DATASET SECTION:

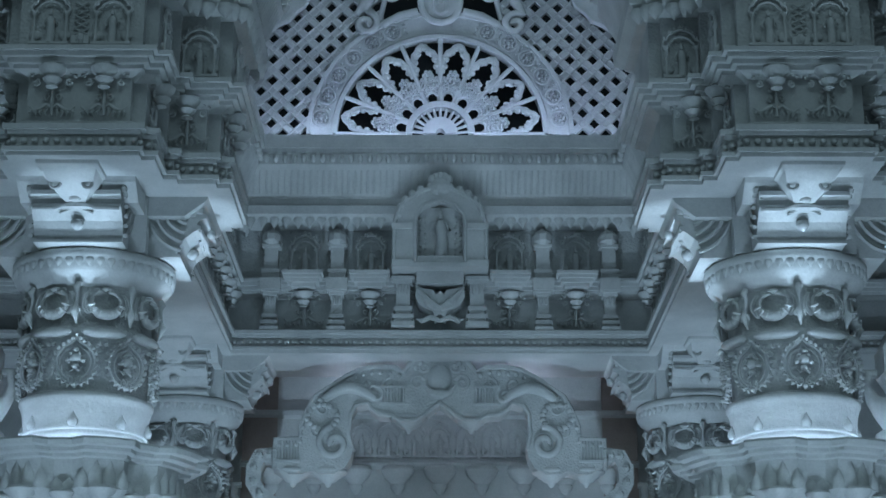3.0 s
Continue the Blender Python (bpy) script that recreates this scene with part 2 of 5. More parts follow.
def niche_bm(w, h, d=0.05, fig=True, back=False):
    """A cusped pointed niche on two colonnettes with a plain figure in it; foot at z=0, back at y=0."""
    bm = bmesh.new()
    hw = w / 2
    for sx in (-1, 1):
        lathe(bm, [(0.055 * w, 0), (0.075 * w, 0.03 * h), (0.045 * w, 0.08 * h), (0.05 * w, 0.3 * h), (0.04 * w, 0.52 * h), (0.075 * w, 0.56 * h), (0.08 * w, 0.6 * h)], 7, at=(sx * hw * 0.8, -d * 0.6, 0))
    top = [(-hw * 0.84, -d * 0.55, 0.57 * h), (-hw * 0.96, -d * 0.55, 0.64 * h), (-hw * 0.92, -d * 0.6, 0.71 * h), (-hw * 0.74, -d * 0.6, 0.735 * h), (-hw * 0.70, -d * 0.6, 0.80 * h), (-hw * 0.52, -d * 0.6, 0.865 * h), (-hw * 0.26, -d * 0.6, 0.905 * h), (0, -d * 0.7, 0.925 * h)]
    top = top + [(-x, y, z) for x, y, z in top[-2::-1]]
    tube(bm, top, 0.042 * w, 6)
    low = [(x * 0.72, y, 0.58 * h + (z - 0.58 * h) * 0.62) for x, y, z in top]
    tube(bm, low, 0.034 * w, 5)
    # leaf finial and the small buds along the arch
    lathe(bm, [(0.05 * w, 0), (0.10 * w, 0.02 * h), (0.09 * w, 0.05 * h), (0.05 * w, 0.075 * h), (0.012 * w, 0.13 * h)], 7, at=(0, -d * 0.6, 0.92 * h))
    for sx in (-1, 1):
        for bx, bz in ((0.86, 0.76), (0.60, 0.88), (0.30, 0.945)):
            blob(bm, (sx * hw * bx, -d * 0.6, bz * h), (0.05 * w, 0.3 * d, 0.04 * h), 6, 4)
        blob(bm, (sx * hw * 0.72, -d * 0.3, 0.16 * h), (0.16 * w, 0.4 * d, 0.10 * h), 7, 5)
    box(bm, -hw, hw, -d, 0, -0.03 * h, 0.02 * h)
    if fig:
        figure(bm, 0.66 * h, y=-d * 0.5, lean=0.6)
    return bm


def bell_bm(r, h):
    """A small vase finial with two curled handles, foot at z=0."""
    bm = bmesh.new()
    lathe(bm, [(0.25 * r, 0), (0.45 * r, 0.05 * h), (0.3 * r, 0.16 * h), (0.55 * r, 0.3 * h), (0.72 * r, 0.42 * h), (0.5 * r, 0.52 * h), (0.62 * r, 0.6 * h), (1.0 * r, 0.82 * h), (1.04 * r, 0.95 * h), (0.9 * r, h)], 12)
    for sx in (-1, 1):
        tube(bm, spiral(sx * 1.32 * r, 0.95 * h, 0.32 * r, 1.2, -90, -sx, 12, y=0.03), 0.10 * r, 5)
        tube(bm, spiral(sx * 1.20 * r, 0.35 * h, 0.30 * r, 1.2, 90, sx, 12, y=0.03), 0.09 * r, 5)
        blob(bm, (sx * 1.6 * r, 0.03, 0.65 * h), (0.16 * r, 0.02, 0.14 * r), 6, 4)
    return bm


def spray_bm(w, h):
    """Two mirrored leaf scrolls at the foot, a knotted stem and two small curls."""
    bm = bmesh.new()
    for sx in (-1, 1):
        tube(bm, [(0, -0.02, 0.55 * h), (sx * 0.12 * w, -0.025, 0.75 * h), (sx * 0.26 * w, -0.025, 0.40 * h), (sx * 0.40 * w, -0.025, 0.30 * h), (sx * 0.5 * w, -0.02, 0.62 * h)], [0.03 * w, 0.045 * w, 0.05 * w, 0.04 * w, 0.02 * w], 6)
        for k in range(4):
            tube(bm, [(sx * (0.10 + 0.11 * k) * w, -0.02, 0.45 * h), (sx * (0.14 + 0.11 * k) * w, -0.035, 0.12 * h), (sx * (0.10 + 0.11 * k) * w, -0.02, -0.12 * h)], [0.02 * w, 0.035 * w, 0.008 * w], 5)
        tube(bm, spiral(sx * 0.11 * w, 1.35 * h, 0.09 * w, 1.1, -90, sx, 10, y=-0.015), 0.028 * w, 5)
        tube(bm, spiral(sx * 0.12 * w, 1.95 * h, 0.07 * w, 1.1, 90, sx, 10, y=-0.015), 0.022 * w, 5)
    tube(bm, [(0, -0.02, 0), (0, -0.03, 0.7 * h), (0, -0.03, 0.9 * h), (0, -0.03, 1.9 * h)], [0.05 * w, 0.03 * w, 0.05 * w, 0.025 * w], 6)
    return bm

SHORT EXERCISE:
Transcribe all the lines above exactly, apart from the pictures.

RESPONSE:
3.0 s
Continue the Blender Python (bpy) script that recreates this scene with part 2 of 5. More parts follow.
def niche_bm(w, h, d=0.05, fig=True, back=False):
    """A cusped pointed niche on two colonnettes with a plain figure in it; foot at z=0, back at y=0."""
    bm = bmesh.new()
    hw = w / 2
    for sx in (-1, 1):
        lathe(bm, [(0.055 * w, 0), (0.075 * w, 0.03 * h), (0.045 * w, 0.08 * h), (0.05 * w, 0.3 * h), (0.04 * w, 0.52 * h), (0.075 * w, 0.56 * h), (0.08 * w, 0.6 * h)], 7, at=(sx * hw * 0.8, -d * 0.6, 0))
    top = [(-hw * 0.84, -d * 0.55, 0.57 * h), (-hw * 0.96, -d * 0.55, 0.64 * h), (-hw * 0.92, -d * 0.6, 0.71 * h), (-hw * 0.74, -d * 0.6, 0.735 * h), (-hw * 0.70, -d * 0.6, 0.80 * h), (-hw * 0.52, -d * 0.6, 0.865 * h), (-hw * 0.26, -d * 0.6, 0.905 * h), (0, -d * 0.7, 0.925 * h)]
    top = top + [(-x, y, z) for x, y, z in top[-2::-1]]
    tube(bm, top, 0.042 * w, 6)
    low = [(x * 0.72, y, 0.58 * h + (z - 0.58 * h) * 0.62) for x, y, z in top]
    tube(bm, low, 0.034 * w, 5)
    # leaf finial and the small buds along the arch
    lathe(bm, [(0.05 * w, 0), (0.10 * w, 0.02 * h), (0.09 * w, 0.05 * h), (0.05 * w, 0.075 * h), (0.012 * w, 0.13 * h)], 7, at=(0, -d * 0.6, 0.92 * h))
    for sx in (-1, 1):
        for bx, bz in ((0.86, 0.76), (0.60, 0.88), (0.30, 0.945)):
            blob(bm, (sx * hw * bx, -d * 0.6, bz * h), (0.05 * w, 0.3 * d, 0.04 * h), 6, 4)
        blob(bm, (sx * hw * 0.72, -d * 0.3, 0.16 * h), (0.16 * w, 0.4 * d, 0.10 * h), 7, 5)
    box(bm, -hw, hw, -d, 0, -0.03 * h, 0.02 * h)
    if fig:
        figure(bm, 0.66 * h, y=-d * 0.5, lean=0.6)
    return bm


def bell_bm(r, h):
    """A small vase finial with two curled handles, foot at z=0."""
    bm = bmesh.new()
    lathe(bm, [(0.25 * r, 0), (0.45 * r, 0.05 * h), (0.3 * r, 0.16 * h), (0.55 * r, 0.3 * h), (0.72 * r, 0.42 * h), (0.5 * r, 0.52 * h), (0.62 * r, 0.6 * h), (1.0 * r, 0.82 * h), (1.04 * r, 0.95 * h), (0.9 * r, h)], 12)
    for sx in (-1, 1):
        tube(bm, spiral(sx * 1.32 * r, 0.95 * h, 0.32 * r, 1.2, -90, -sx, 12, y=0.03), 0.10 * r, 5)
        tube(bm, spiral(sx * 1.20 * r, 0.35 * h, 0.30 * r, 1.2, 90, sx, 12, y=0.03), 0.09 * r, 5)
        blob(bm, (sx * 1.6 * r, 0.03, 0.65 * h), (0.16 * r, 0.02, 0.14 * r), 6, 4)
    return bm


def spray_bm(w, h):
    """Two mirrored leaf scrolls at the foot, a knotted stem and two small curls."""
    bm = bmesh.new()
    for sx in (-1, 1):
        tube(bm, [(0, -0.02, 0.55 * h), (sx * 0.12 * w, -0.025, 0.75 * h), (sx * 0.26 * w, -0.025, 0.40 * h), (sx * 0.40 * w, -0.025, 0.30 * h), (sx * 0.5 * w, -0.02, 0.62 * h)], [0.03 * w, 0.045 * w, 0.05 * w, 0.04 * w, 0.02 * w], 6)
        for k in range(4):
            tube(bm, [(sx * (0.10 + 0.11 * k) * w, -0.02, 0.45 * h), (sx * (0.14 + 0.11 * k) * w, -0.035, 0.12 * h), (sx * (0.10 + 0.11 * k) * w, -0.02, -0.12 * h)], [0.02 * w, 0.035 * w, 0.008 * w], 5)
        tube(bm, spiral(sx * 0.11 * w, 1.35 * h, 0.09 * w, 1.1, -90, sx, 10, y=-0.015), 0.028 * w, 5)
        tube(bm, spiral(sx * 0.12 * w, 1.95 * h, 0.07 * w, 1.1, 90, sx, 10, y=-0.015), 0.022 * w, 5)
    tube(bm, [(0, -0.02, 0), (0, -0.03, 0.7 * h), (0, -0.03, 0.9 * h), (0, -0.03, 1.9 * h)], [0.05 * w, 0.03 * w, 0.05 * w, 0.025 * w], 6)
    return bm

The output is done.